Without including any pictures, write out the listing below exactly.

····················

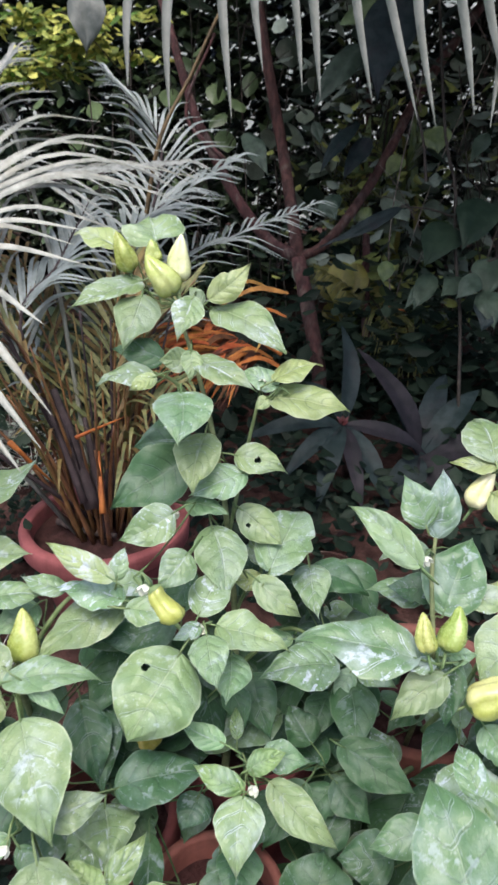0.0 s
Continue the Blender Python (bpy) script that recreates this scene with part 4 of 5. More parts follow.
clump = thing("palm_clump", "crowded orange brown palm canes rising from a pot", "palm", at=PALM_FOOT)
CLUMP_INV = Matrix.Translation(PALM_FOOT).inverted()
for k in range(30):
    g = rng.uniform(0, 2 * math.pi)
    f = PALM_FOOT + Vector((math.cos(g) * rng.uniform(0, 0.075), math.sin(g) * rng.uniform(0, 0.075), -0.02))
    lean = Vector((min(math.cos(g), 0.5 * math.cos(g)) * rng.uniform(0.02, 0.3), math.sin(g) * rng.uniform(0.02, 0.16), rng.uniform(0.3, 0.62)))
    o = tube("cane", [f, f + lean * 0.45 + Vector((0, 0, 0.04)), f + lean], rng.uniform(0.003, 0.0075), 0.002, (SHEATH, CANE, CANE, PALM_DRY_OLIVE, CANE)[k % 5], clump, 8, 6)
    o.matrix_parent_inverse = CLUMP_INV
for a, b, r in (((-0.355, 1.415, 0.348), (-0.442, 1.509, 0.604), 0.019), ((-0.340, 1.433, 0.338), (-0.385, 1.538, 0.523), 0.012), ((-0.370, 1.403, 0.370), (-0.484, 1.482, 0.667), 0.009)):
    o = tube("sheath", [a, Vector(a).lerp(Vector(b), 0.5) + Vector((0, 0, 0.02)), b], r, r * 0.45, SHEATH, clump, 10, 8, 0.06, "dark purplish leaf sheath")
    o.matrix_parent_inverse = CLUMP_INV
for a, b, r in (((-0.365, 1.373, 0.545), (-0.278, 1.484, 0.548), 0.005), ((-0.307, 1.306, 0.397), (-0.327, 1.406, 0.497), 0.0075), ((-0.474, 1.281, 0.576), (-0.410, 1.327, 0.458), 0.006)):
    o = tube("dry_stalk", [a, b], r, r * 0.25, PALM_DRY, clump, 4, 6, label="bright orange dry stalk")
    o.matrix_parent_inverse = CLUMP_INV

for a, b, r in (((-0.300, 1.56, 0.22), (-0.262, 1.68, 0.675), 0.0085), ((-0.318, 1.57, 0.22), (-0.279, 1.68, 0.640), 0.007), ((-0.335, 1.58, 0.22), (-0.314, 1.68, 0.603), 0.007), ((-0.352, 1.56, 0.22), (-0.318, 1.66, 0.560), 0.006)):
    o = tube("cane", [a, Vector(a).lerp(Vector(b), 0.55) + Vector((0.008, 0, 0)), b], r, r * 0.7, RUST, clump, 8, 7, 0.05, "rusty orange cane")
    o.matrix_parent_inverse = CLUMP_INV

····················

Response for this exercise:
0.0 s
Continue the Blender Python (bpy) script that recreates this scene with part 4 of 5. More parts follow.
clump = thing("palm_clump", "crowded orange brown palm canes rising from a pot", "palm", at=PALM_FOOT)
CLUMP_INV = Matrix.Translation(PALM_FOOT).inverted()
for k in range(30):
    g = rng.uniform(0, 2 * math.pi)
    f = PALM_FOOT + Vector((math.cos(g) * rng.uniform(0, 0.075), math.sin(g) * rng.uniform(0, 0.075), -0.02))
    lean = Vector((min(math.cos(g), 0.5 * math.cos(g)) * rng.uniform(0.02, 0.3), math.sin(g) * rng.uniform(0.02, 0.16), rng.uniform(0.3, 0.62)))
    o = tube("cane", [f, f + lean * 0.45 + Vector((0, 0, 0.04)), f + lean], rng.uniform(0.003, 0.0075), 0.002, (SHEATH, CANE, CANE, PALM_DRY_OLIVE, CANE)[k % 5], clump, 8, 6)
    o.matrix_parent_inverse = CLUMP_INV
for a, b, r in (((-0.355, 1.415, 0.348), (-0.442, 1.509, 0.604), 0.019), ((-0.340, 1.433, 0.338), (-0.385, 1.538, 0.523), 0.012), ((-0.370, 1.403, 0.370), (-0.484, 1.482, 0.667), 0.009)):
    o = tube("sheath", [a, Vector(a).lerp(Vector(b), 0.5) + Vector((0, 0, 0.02)), b], r, r * 0.45, SHEATH, clump, 10, 8, 0.06, "dark purplish leaf sheath")
    o.matrix_parent_inverse = CLUMP_INV
for a, b, r in (((-0.365, 1.373, 0.545), (-0.278, 1.484, 0.548), 0.005), ((-0.307, 1.306, 0.397), (-0.327, 1.406, 0.497), 0.0075), ((-0.474, 1.281, 0.576), (-0.410, 1.327, 0.458), 0.006)):
    o = tube("dry_stalk", [a, b], r, r * 0.25, PALM_DRY, clump, 4, 6, label="bright orange dry stalk")
    o.matrix_parent_inverse = CLUMP_INV

for a, b, r in (((-0.300, 1.56, 0.22), (-0.262, 1.68, 0.675), 0.0085), ((-0.318, 1.57, 0.22), (-0.279, 1.68, 0.640), 0.007), ((-0.335, 1.58, 0.22), (-0.314, 1.68, 0.603), 0.007), ((-0.352, 1.56, 0.22), (-0.318, 1.66, 0.560), 0.006)):
    o = tube("cane", [a, Vector(a).lerp(Vector(b), 0.55) + Vector((0.008, 0, 0)), b], r, r * 0.7, RUST, clump, 8, 7, 0.05, "rusty orange cane")
    o.matrix_parent_inverse = CLUMP_INV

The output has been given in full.